Il n’est pas question ici de sous-estimer l’importance de la Croix, de la crucifixion et des récits de la Passion dans le Nouveau Testament. Je sais aussi tout ce que la Croix de Jésus symbolise depuis plus de 2000 ans.

Cela dit, n’y a-t-il pas trop souvent une sorte d’envahissement de la Croix dans la spiritualité et la piété chrétiennes ? Un excès ? Ce dernier marque, par exemple, la pensée de Paul déclarant aux Corinthiens : « J’ai décidé de ne rien savoir parmi vous, sinon Jésus-Christ et Jésus-Christ crucifié. » (1 Co 2,2) Cette même démesure caractérise une bonne partie de la théologie de Luther qui parlait de sa propre pensée en la définissant comme une « théologie de la Croix ». Le pasteur Wilfred Monod, dans l’œuvre duquel tout un protestantisme libéral s’est reconnu, ne fut pas seulement christocentrique, mais bien crucicentrique. Le sang versé par Jésus sur la Croix joue dans son œuvre un rôle prépondérant et assez embarrassant.

J’estime que le sang tient d’ailleurs une place fort gênante dans toute la Bible : sang versé dans des batailles conduites par Dieu lui-même, sang des sacrifices exigés par l’Éternel et la liturgie du Temple, mort de Jésus voulue par un Dieu ne nous accordant son pardon qu’à la condition que le sang d’un innocent coule sur la Croix !

Cette focalisation sur la Croix me semble conduire parfois à un véritable égarement de la pensée chrétienne. C’est bien ce que voulut dénoncer Raphaël Picon quand il publia dans Évangile et liberté un éditorial, qui choqua certains, intitulé « De grâce, décrochez la croix ! ». Il y écrivait notamment que « Dieu n’est pas un crucifix » et nous invitait à ne pas nous installer dans « la fascination du morbide ». On a pour le moins quelque peine à imaginer qu’une nouvelle religion aujourd’hui prenne pour emblème une guillotine ou une chaise électrique. Raphaël Picon écrivait encore, dans son livre Un Dieu insoumis, que Dieu « est un combat contre la croix ». (p. 76-77)

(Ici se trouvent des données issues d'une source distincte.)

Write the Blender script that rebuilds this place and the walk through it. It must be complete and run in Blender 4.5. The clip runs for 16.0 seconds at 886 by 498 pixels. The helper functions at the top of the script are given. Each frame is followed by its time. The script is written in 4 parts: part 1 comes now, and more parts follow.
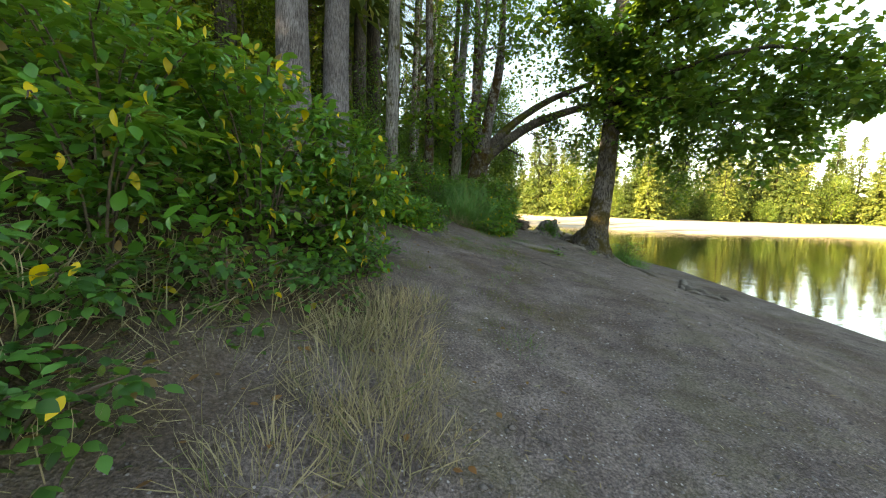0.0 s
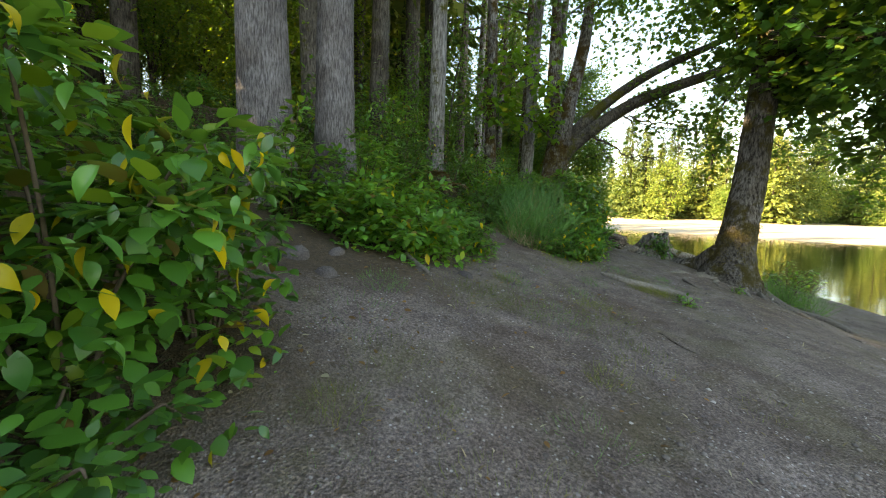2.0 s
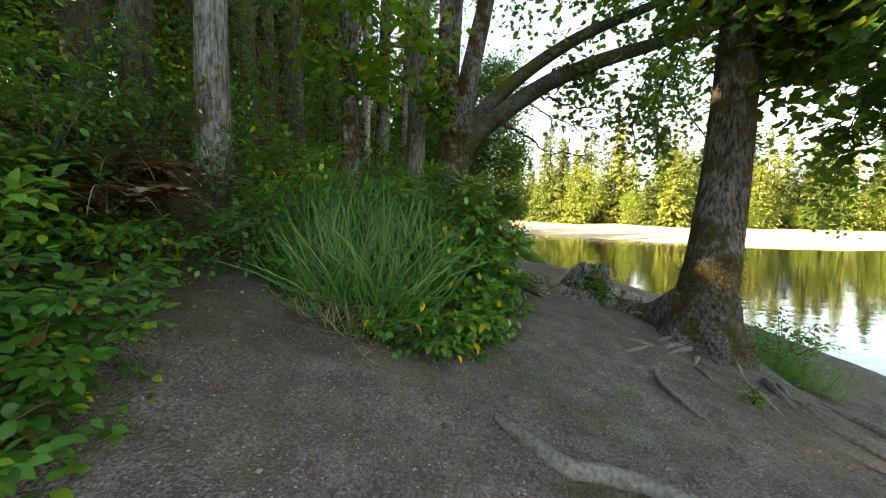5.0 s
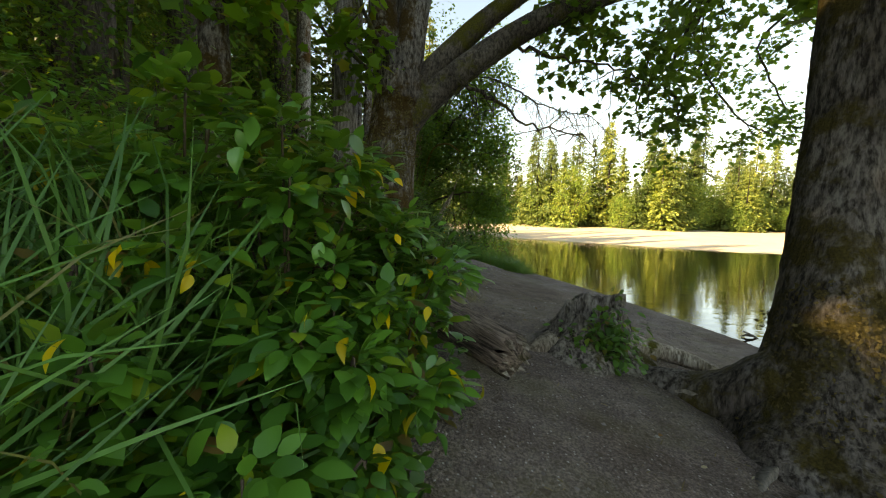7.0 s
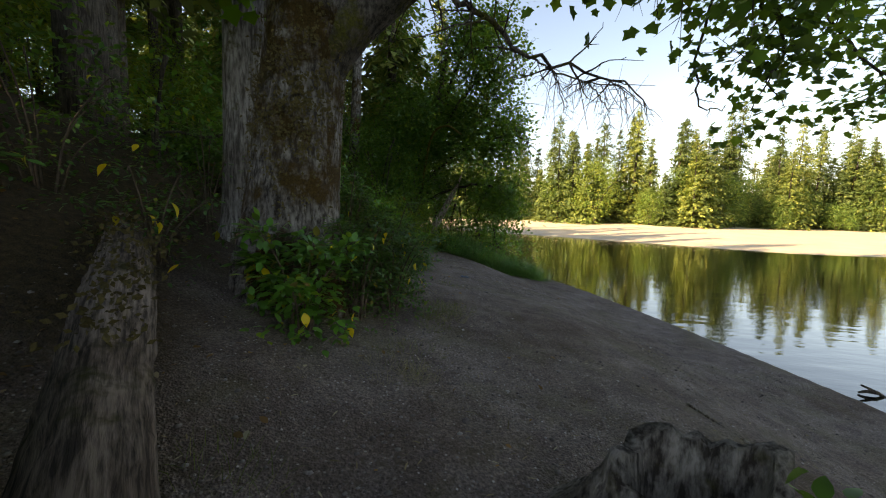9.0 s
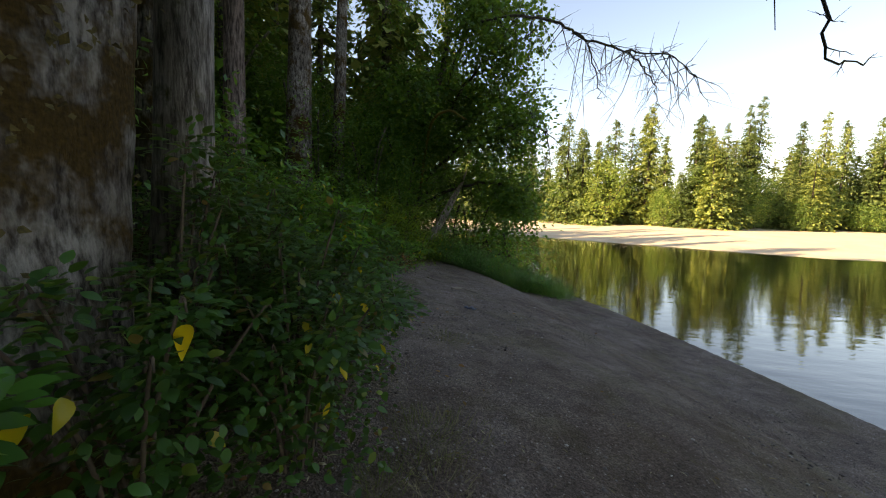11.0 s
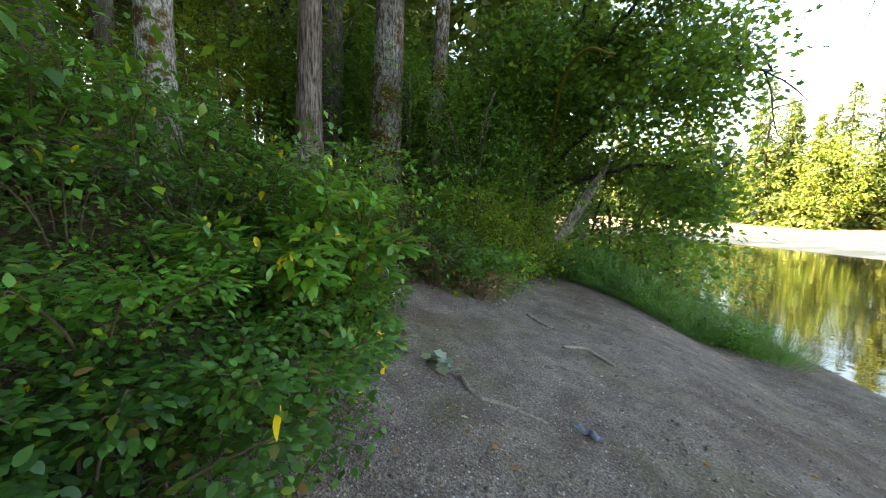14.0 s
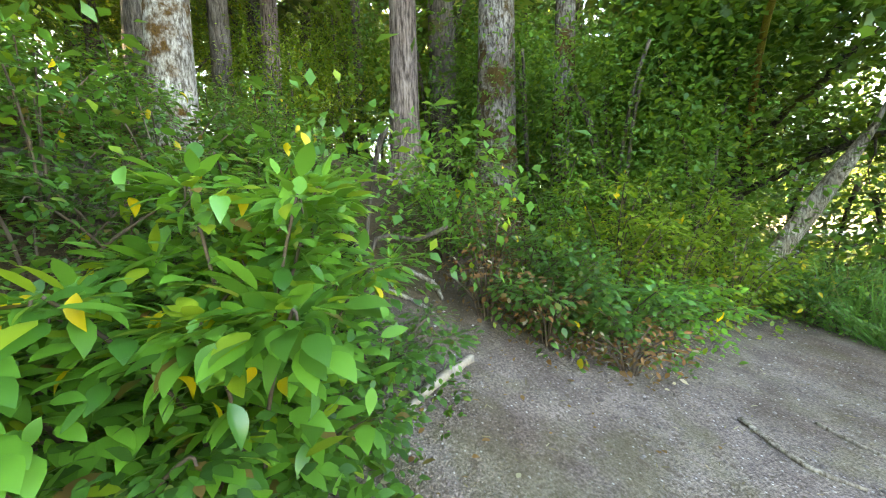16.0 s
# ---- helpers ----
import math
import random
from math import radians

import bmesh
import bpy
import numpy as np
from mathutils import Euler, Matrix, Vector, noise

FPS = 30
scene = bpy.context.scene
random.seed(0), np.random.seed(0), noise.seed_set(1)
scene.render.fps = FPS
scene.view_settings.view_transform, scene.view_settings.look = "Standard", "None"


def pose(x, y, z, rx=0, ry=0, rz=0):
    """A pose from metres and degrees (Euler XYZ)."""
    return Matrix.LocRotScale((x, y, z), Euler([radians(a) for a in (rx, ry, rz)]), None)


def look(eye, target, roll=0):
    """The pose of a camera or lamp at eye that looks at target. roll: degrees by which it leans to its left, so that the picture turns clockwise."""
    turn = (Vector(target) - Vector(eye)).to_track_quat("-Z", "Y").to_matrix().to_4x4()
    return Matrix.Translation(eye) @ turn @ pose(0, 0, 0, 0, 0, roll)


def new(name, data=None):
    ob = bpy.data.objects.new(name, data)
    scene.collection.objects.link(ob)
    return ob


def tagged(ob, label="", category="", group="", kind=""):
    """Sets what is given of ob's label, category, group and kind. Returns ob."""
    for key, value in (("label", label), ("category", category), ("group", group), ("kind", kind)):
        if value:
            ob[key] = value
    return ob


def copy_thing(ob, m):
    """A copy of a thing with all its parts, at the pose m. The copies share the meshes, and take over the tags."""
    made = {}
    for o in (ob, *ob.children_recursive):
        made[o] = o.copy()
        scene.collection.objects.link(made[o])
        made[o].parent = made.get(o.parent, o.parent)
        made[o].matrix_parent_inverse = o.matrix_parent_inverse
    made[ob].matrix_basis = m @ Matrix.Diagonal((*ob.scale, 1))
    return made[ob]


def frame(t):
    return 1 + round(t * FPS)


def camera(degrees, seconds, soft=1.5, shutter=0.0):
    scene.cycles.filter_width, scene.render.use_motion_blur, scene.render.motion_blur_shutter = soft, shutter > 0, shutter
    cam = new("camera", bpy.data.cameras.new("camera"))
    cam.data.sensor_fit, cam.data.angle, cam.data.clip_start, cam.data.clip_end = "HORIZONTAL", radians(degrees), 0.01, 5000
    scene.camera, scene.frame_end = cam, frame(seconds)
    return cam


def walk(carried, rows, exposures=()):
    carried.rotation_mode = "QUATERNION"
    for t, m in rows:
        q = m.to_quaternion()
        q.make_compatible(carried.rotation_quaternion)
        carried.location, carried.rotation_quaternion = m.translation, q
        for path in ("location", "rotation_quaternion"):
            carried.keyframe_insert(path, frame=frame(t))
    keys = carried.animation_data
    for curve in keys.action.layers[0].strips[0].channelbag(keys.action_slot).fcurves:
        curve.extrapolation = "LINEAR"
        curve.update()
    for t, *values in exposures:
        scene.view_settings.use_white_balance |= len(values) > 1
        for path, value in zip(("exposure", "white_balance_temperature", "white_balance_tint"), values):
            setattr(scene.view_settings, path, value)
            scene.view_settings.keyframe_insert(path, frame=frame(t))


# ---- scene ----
cam = camera(100.5, 16.0, 1.1)
PATH = [
    (0, (-0.471, -0.116, 1.655), (-0.695, 1.860, 1.443), 1.8),
    (0.5, (-0.403, 0.646, 1.742), (-0.762, 2.603, 1.534), 1.7),
    (1, (-0.348, 1.408, 1.806), (-0.821, 3.340, 1.594), 1.5),
    (1.5, (-0.312, 2.130, 1.860), (-0.841, 4.047, 1.648), 1.4),
    (2, (-0.360, 2.810, 1.876), (-0.995, 4.695, 1.660), 1.6),
    (2.5, (-0.428, 3.490, 1.973), (-1.096, 5.363, 1.764), 1.5),
    (3, (-0.477, 4.106, 2.059), (-1.340, 5.899, 1.858), 1.2),
    (3.5, (-0.444, 4.801, 2.130), (-1.329, 6.582, 1.917), 1.0),
    (4, (-0.267, 5.517, 2.184), (-0.914, 7.399, 1.988), 1.2),
    (4.5, (-0.093, 6.205, 2.159), (-0.552, 8.142, 1.963), 1.4),
    (5, (0.144, 6.948, 2.188), (-0.130, 8.920, 2.001), 1.5),
    (5.2, (0.236, 7.221, 2.201), (-0.030, 9.195, 2.015), 1.5),
    (7.3, (0.700, 10.050, 2.160), (0.484, 12.031, 1.995), 1.5),
    (7.5, (0.755, 10.307, 2.160), (0.517, 12.286, 1.993), 1.5),
    (8, (0.812, 10.955, 2.190), (0.549, 12.931, 2.021), 1.0),
    (8.3, (0.825, 11.405, 2.191), (0.563, 13.380, 2.008), 1.8),
    (8.5, (0.865, 11.644, 2.198), (0.565, 13.613, 2.021), 1.0),
    (9, (1.073, 12.157, 2.209), (0.753, 14.122, 2.016), 1.6),
    (9.2, (1.099, 12.406, 2.217), (0.741, 14.365, 2.033), 1.3),
    (11.5, (0.789, 15.04, 2.321), (0.446, 17.00, 2.126), 1.7),
    (12, (0.818, 15.51, 2.317), (0.475, 17.47, 2.117), 2.0),
    (12.5, (0.843, 16.024, 2.312), (0.426, 17.969, 2.105), 1.9),
    (13, (0.832, 16.659, 2.321), (0.161, 18.531, 2.104), 2.8),
    (13.5, (0.717, 17.287, 2.333), (-0.136, 19.080, 2.093), 2.6),
    (14, (0.605, 17.848, 2.342), (-0.435, 19.540, 2.101), 2.2),
    (14.5, (0.505, 18.379, 2.313), (-0.726, 19.936, 2.067), 0.9),
    (15.2, (0.223, 19.094, 2.295), (-1.207, 20.476, 2.079), -0.4),
    (16, (-0.215, 19.791, 2.269), (-1.835, 20.953, 2.105), -1.7),
]
EXPOSURES = ((0, 2.52, 10500, 8), (1.2, 2.7, 10100, 8), (2.5, 2.7, 10100, 10), (3.0, 2.8, 9500, 10), (3.5, 3.2, 9100, 11), (4.5, 2.8, 10100, 10), (5.2, 2.55, 10500, 10), (7.3, 2.08, 11500, 10), (8.0, 2.0, 9900, 13), (9.0, 1.68, 9300, 17), (11.5, 1.68, 9100, 18), (12.5, 1.78, 9000, 17), (13.0, 1.88, 8500, 13), (13.5, 2.55, 9000, 13), (14.5, 3.9, 9600, 11), (15.3, 4.5, 10000, 11), (16.0, 4.65, 9700, 12))
walk(cam, [(t, look(eye, target, roll)) for t, eye, target, roll in PATH], EXPOSURES)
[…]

Bernard Reymond, bon connaisseur du Réformateur suisse-allemand Huldrich Zwingli, rappelle, dans Études théologiques et religieuses que dans la tradition réformée zwinglienne l’événement par excellence du calendrier chrétien n’est pas le Vendredi saint, comme chez les luthériens, mais Pâques et la Pentecôte, « ce dont témoigne le fait que, lorsque des croix latines ont commencé à faire leur retour dans des temples dès la première moitié du siècle dernier, elles ont toujours été inhabitées (elles sont d’après la résurrection), tandis que les croix luthériennes comportent une représentation du Crucifié. » (2020/1, p. 127)

Notre foi est animée par le Christ vivant, non par un mort, fût-il un grand mort.

Albert Schweitzer a souligné que le cœur de la dogmatique chrétienne n’est pas à trouver dans le drame de la Croix et dans une théologie de la rédemption, mais dans « la venue du Royaume de Dieu en notre cœur et dans le monde ». Le centre de gravité de notre foi ne réside pas dans le passé.

Un regard sans cesse tourné vers la Croix nous fait regarder en arrière, alors que le Dieu de l’Évangile et de la résurrection nous oriente vers un futur à construire. Il ne s’agit donc pas de nous référer, passifs, à un événement qui nous tourne vers le passé, heureusement dépassé. C’est parce que la Croix est définitivement derrière nous qu’une vie nouvelle et qu’une espérance créatrice sont possibles.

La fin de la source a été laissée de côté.